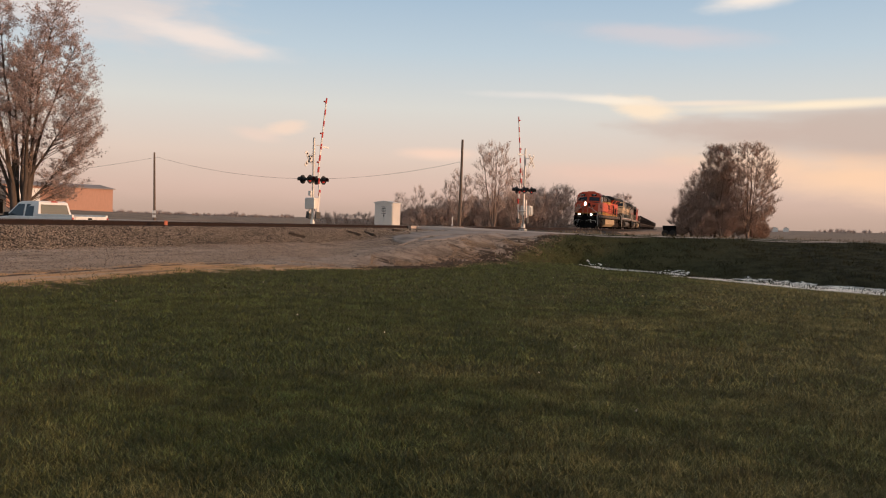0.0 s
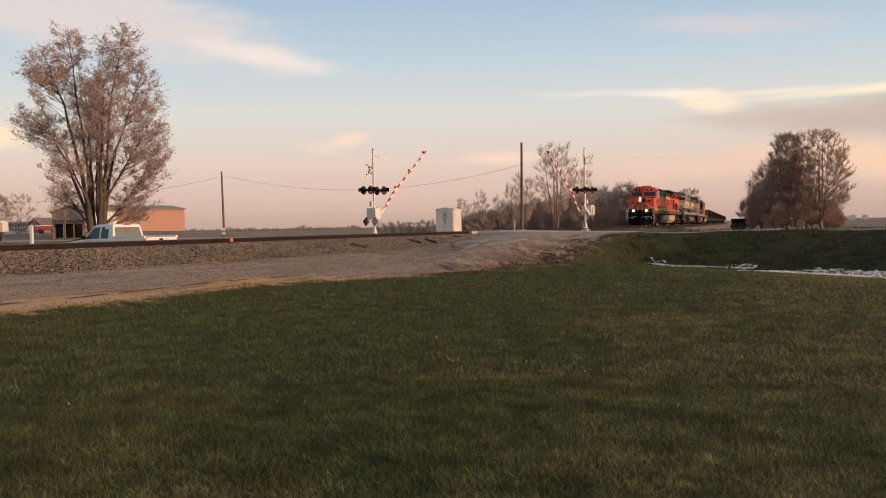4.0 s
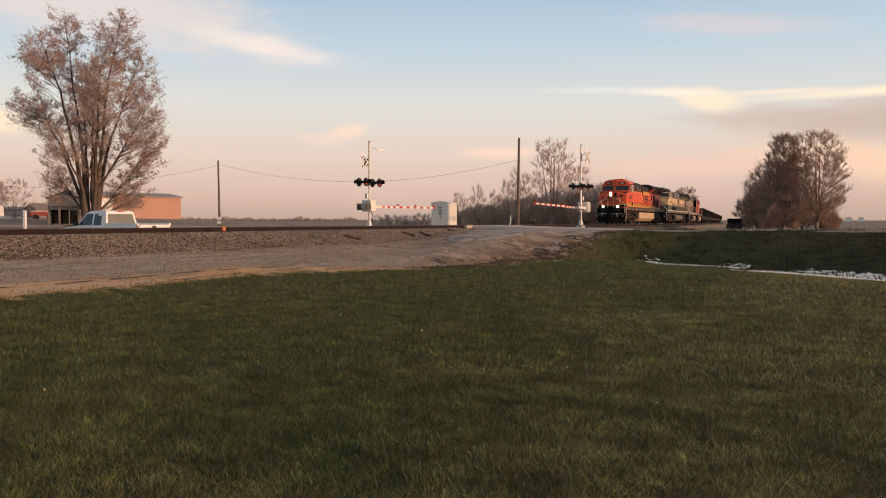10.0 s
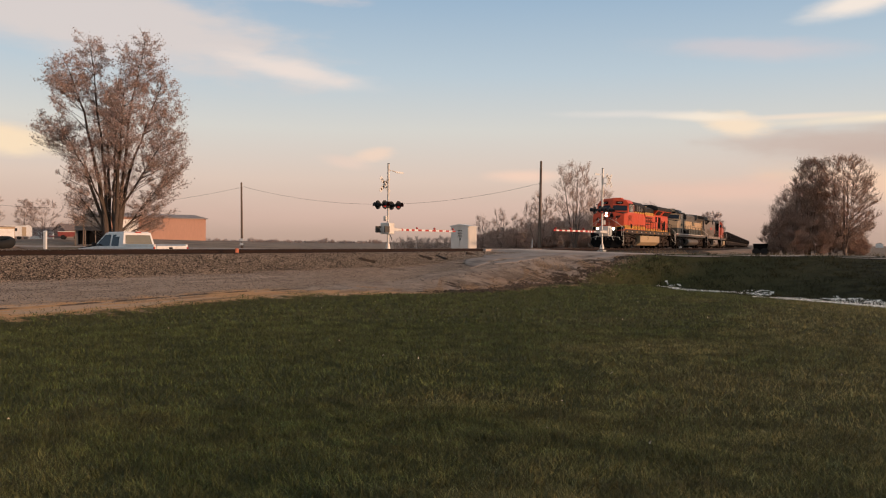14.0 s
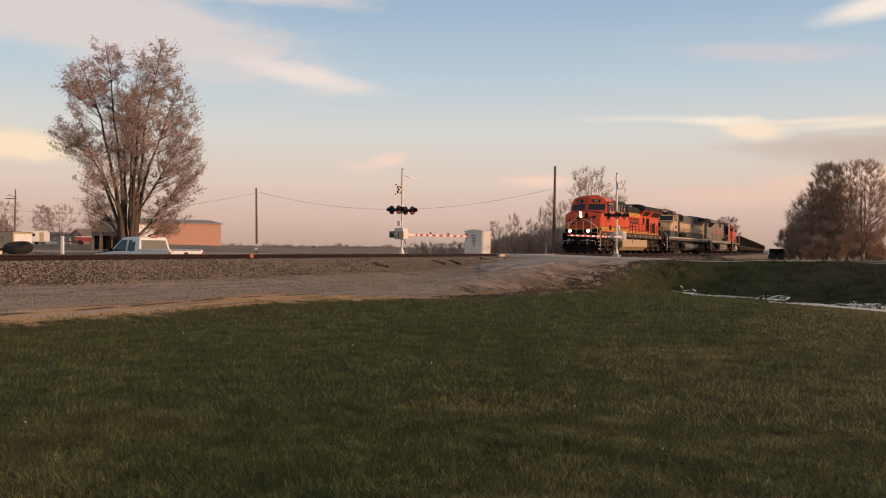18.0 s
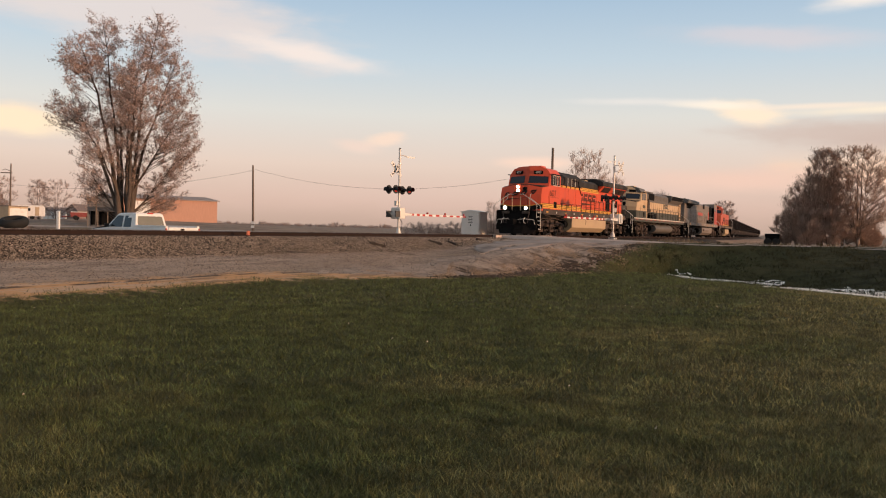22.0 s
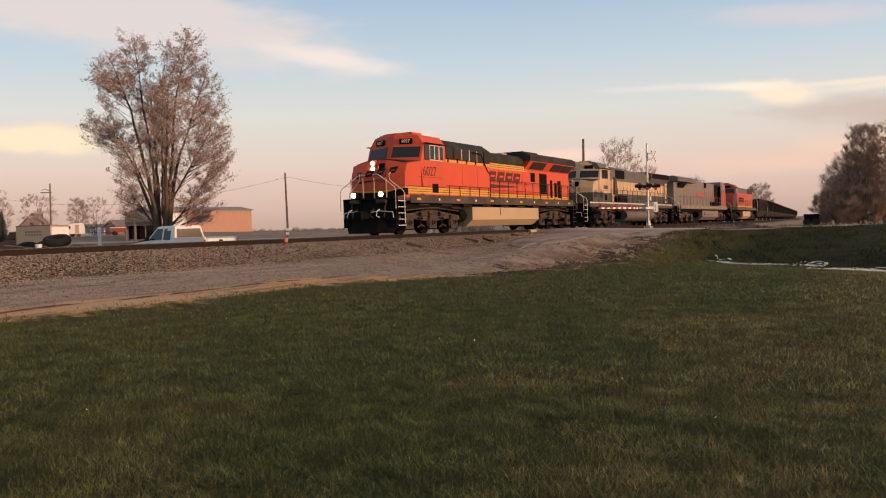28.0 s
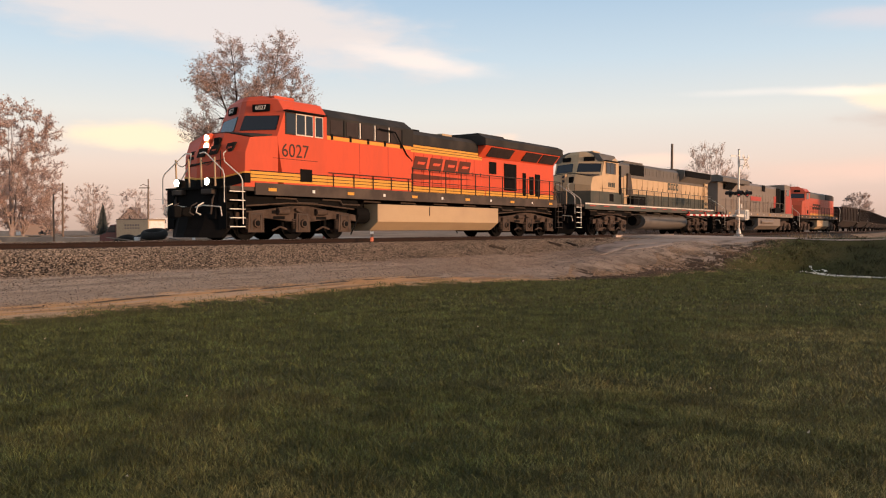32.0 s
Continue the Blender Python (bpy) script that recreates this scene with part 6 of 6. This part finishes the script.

____________

Stated problem:
From the material above, reproduce everything verbatim except the pictures.

Output below:
0.0 s
4.0 s
10.0 s
14.0 s
18.0 s
22.0 s
28.0 s
32.0 s
Continue the Blender Python (bpy) script that recreates this scene with part 6 of 6. This part finishes the script.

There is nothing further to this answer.